**YOUR OBJECTIVE**
Give every line of the data again, unchanged, but with no pictures.

**GIVEN INFORMATION**
..............................

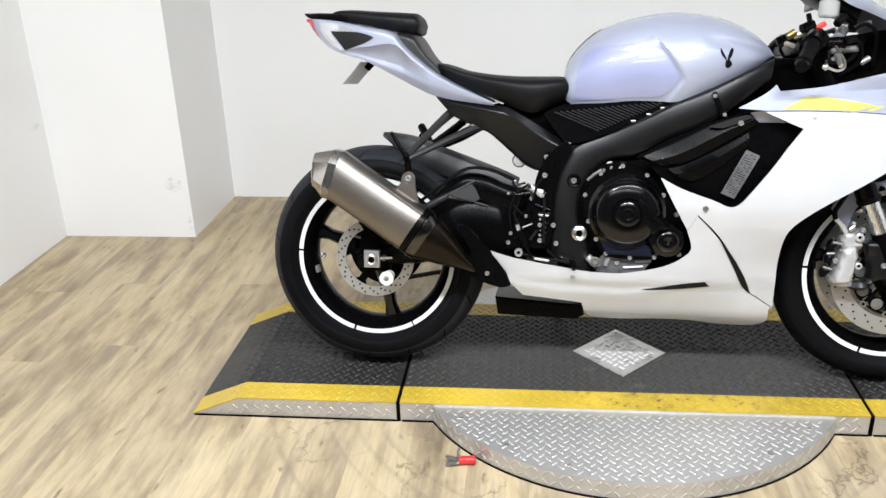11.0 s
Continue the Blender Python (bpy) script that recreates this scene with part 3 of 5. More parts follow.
# the round plate under the deck
DISC_R, DISC_Z = 0.598, 0.050
bm = bmesh.new()
bmesh.ops.create_cone(bm, cap_ends=True, segments=160, radius1=DISC_R, radius2=DISC_R, depth=DISC_Z - 0.004)
bm.transform(Matrix.Translation((0, DY, DISC_Z / 2 + 0.002)))
disc_plate = part("round_plate", bm, ALU, table, "bright aluminium tread plate disc")
bm = bmesh.new()
bmesh.ops.create_cone(bm, cap_ends=True, segments=160, radius1=DISC_R + 0.0025, radius2=DISC_R + 0.002, depth=0.0045)
bm.transform(Matrix.Translation((0, DY, 0.0023)))
part("rubber_rim", bm, RUBBER, disc_plate, "black rubber foot rim")
for x, y, turn in weave_spots(-DISC_R, DISC_R, -DISC_R, DISC_R):
    if math.hypot(x, y) < DISC_R - 0.012 and abs(y) > HALF + 0.012:
        sides.append((Vector((x, DY + y, DISC_Z)), X, Y, ZZ, turn))
k = int(2 * math.pi * DISC_R / PITCH)
for i in range(k):
    a = 2 * math.pi * i / k
    out = Vector((math.cos(a), math.sin(a), 0))
    if abs(out.y * DISC_R) > HALF - 0.01:
        for j in range(2):
            sides.append((Vector((0, DY, 0.016 + j * 0.023)) + out * DISC_R, ZZ.cross(out), ZZ, out, 1 if (i + j) % 2 else -1))
for i in range(9):
    a = math.pi * (1.12 + 0.76 * i / 8)
    bmx = rod((0.56 * math.cos(a), DY + 0.56 * math.sin(a), DISC_Z - 0.001), (0.56 * math.cos(a), DY + 0.56 * math.sin(a), DISC_Z + 0.0015), 0.006, seg=10)
    part("rivet", bmx, STEEL, disc_plate)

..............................

**FINISHED ANSWER**
11.0 s
Continue the Blender Python (bpy) script that recreates this scene with part 3 of 5. More parts follow.
# the round plate under the deck
DISC_R, DISC_Z = 0.598, 0.050
bm = bmesh.new()
bmesh.ops.create_cone(bm, cap_ends=True, segments=160, radius1=DISC_R, radius2=DISC_R, depth=DISC_Z - 0.004)
bm.transform(Matrix.Translation((0, DY, DISC_Z / 2 + 0.002)))
disc_plate = part("round_plate", bm, ALU, table, "bright aluminium tread plate disc")
bm = bmesh.new()
bmesh.ops.create_cone(bm, cap_ends=True, segments=160, radius1=DISC_R + 0.0025, radius2=DISC_R + 0.002, depth=0.0045)
bm.transform(Matrix.Translation((0, DY, 0.0023)))
part("rubber_rim", bm, RUBBER, disc_plate, "black rubber foot rim")
for x, y, turn in weave_spots(-DISC_R, DISC_R, -DISC_R, DISC_R):
    if math.hypot(x, y) < DISC_R - 0.012 and abs(y) > HALF + 0.012:
        sides.append((Vector((x, DY + y, DISC_Z)), X, Y, ZZ, turn))
k = int(2 * math.pi * DISC_R / PITCH)
for i in range(k):
    a = 2 * math.pi * i / k
    out = Vector((math.cos(a), math.sin(a), 0))
    if abs(out.y * DISC_R) > HALF - 0.01:
        for j in range(2):
            sides.append((Vector((0, DY, 0.016 + j * 0.023)) + out * DISC_R, ZZ.cross(out), ZZ, out, 1 if (i + j) % 2 else -1))
for i in range(9):
    a = math.pi * (1.12 + 0.76 * i / 8)
    bmx = rod((0.56 * math.cos(a), DY + 0.56 * math.sin(a), DISC_Z - 0.001), (0.56 * math.cos(a), DY + 0.56 * math.sin(a), DISC_Z + 0.0015), 0.006, seg=10)
    part("rivet", bmx, STEEL, disc_plate)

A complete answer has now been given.